Goal —
Your answer should be a single number: the count of lines that include "noise".
□ □ □
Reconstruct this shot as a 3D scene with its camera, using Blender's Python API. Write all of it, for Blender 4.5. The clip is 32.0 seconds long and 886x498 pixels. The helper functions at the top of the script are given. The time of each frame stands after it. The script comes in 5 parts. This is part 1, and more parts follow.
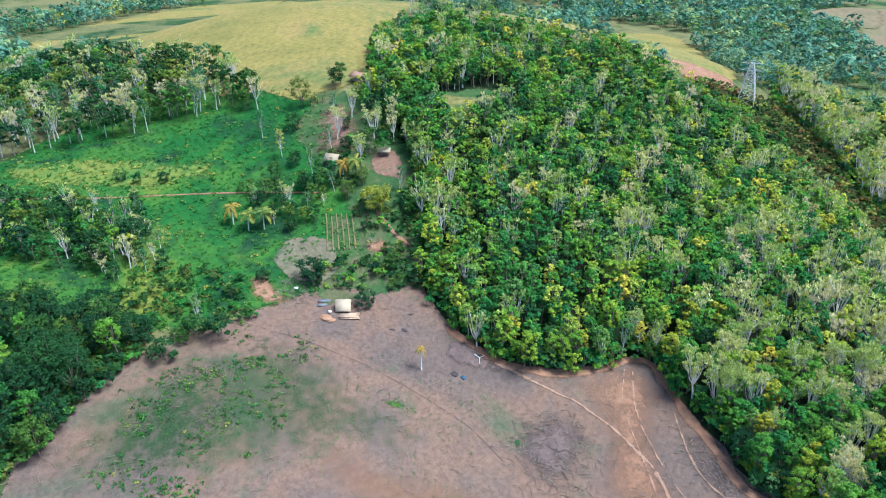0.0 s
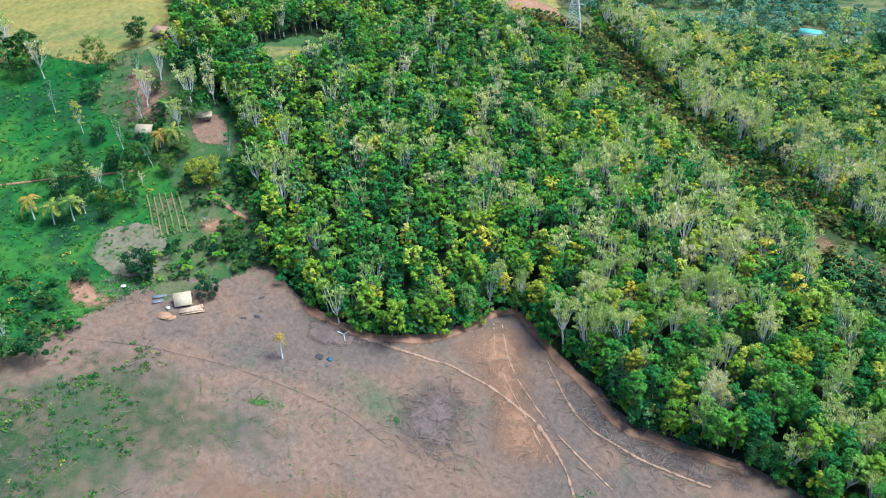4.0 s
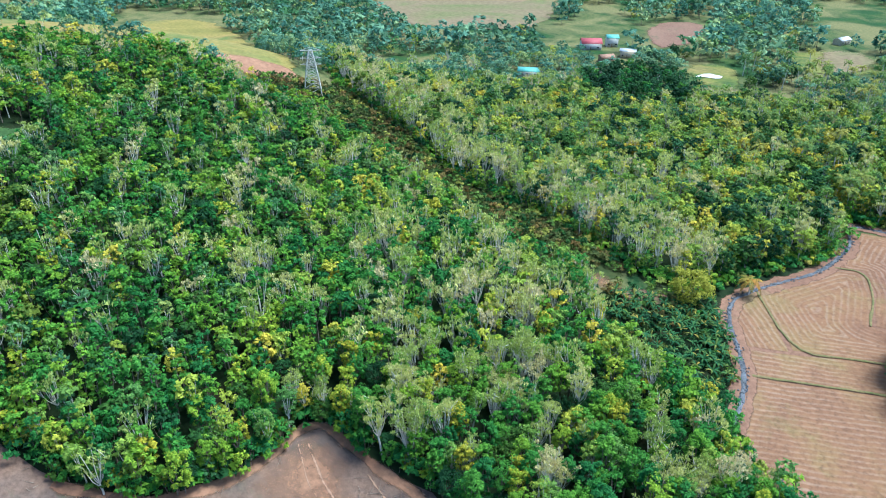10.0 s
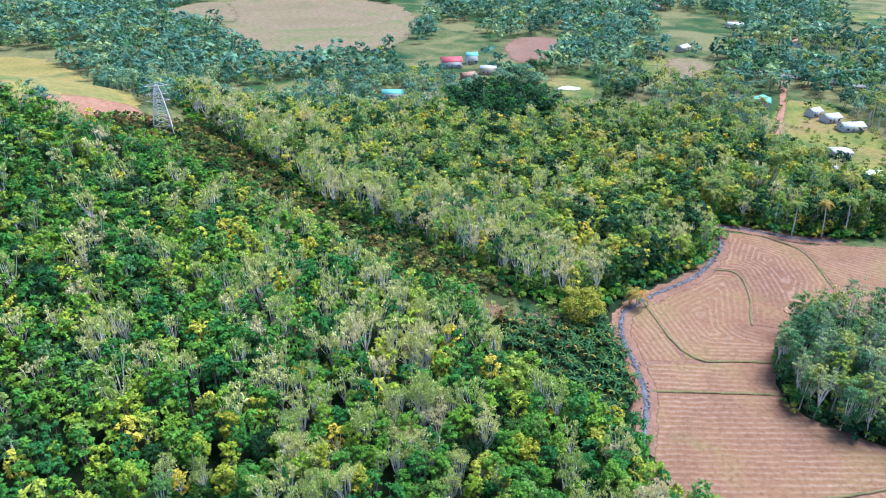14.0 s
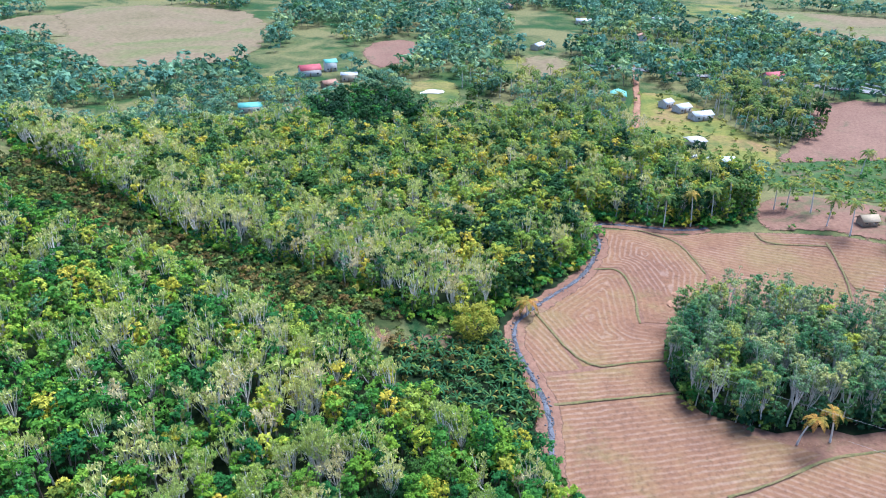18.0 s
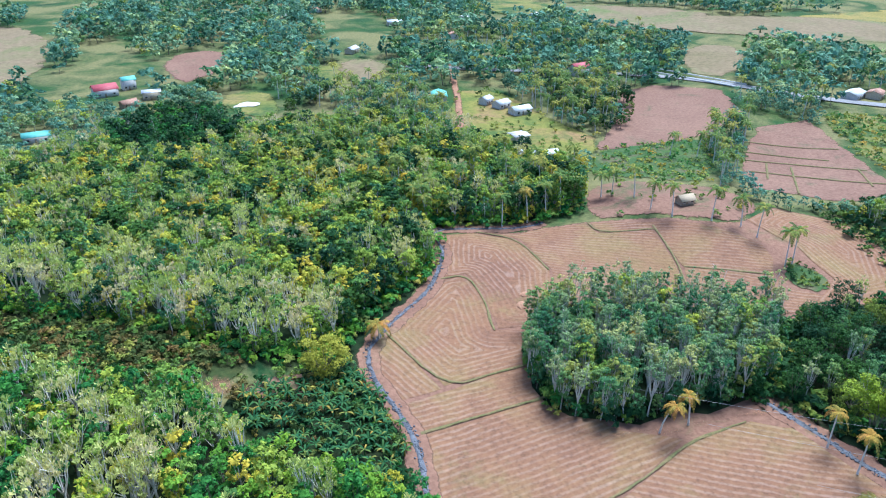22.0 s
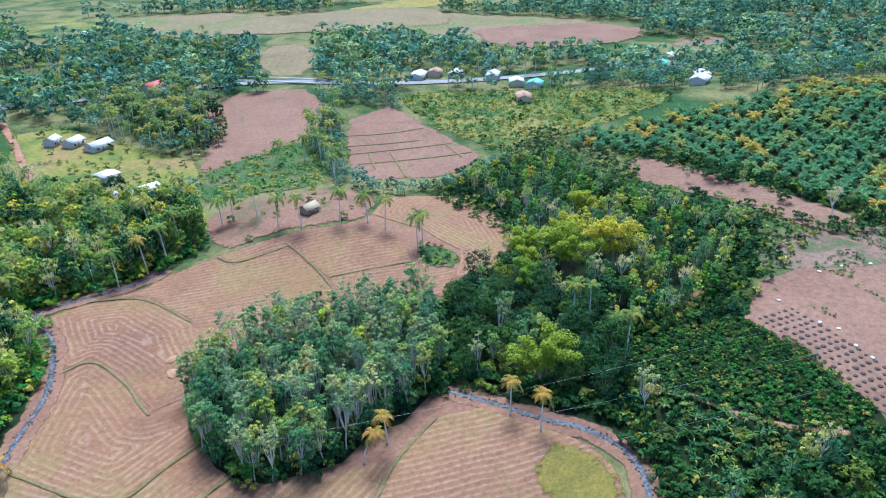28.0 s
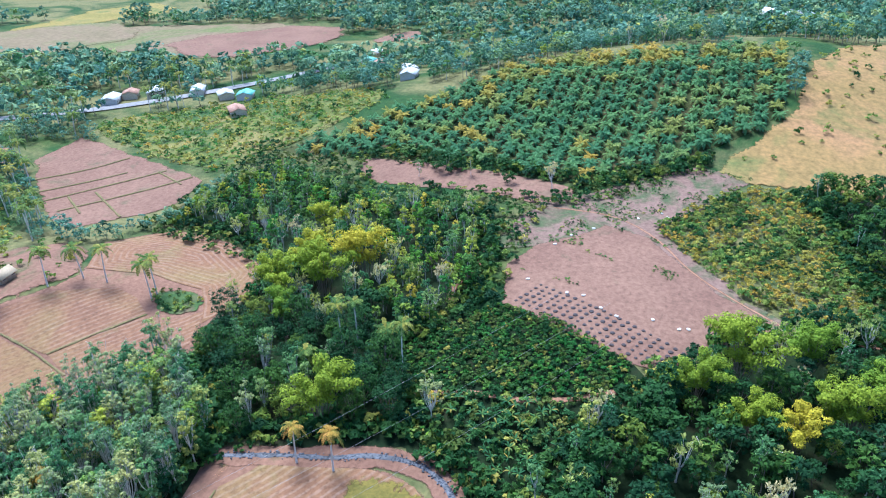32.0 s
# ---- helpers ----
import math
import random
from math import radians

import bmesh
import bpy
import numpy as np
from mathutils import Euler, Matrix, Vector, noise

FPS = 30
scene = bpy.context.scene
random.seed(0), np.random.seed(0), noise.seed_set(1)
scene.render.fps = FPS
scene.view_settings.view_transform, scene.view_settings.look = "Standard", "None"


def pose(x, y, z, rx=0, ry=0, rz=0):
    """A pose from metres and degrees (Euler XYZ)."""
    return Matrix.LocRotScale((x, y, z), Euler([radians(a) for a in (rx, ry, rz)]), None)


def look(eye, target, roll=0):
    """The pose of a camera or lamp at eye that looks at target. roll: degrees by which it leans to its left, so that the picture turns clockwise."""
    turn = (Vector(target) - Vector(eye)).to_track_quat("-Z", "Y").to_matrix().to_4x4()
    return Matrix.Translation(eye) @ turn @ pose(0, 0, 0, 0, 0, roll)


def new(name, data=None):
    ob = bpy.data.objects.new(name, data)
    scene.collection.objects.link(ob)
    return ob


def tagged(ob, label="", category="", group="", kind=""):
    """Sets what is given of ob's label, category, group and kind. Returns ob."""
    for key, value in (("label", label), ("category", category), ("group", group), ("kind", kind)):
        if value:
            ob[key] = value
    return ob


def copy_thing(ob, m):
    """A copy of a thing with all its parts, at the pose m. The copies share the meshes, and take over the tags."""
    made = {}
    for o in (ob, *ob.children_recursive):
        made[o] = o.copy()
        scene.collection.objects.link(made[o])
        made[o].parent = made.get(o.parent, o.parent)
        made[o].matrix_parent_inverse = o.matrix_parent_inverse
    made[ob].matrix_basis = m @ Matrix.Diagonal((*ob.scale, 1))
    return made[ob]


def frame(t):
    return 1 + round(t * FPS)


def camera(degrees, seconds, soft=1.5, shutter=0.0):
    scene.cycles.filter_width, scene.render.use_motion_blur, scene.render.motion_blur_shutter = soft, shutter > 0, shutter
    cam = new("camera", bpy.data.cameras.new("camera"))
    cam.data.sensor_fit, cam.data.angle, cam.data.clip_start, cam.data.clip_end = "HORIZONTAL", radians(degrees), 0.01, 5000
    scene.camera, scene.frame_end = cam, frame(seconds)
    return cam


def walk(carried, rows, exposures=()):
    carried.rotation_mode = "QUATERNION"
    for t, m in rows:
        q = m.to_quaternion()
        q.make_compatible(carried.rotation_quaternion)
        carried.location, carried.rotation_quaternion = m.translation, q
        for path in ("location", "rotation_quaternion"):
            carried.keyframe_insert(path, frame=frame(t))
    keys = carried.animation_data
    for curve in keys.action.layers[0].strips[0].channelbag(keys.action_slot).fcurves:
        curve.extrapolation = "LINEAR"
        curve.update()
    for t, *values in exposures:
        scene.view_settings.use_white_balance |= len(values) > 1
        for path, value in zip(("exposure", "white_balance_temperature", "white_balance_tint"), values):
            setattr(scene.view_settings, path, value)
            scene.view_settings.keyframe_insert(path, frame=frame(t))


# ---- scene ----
□ □ □
Correct result —
2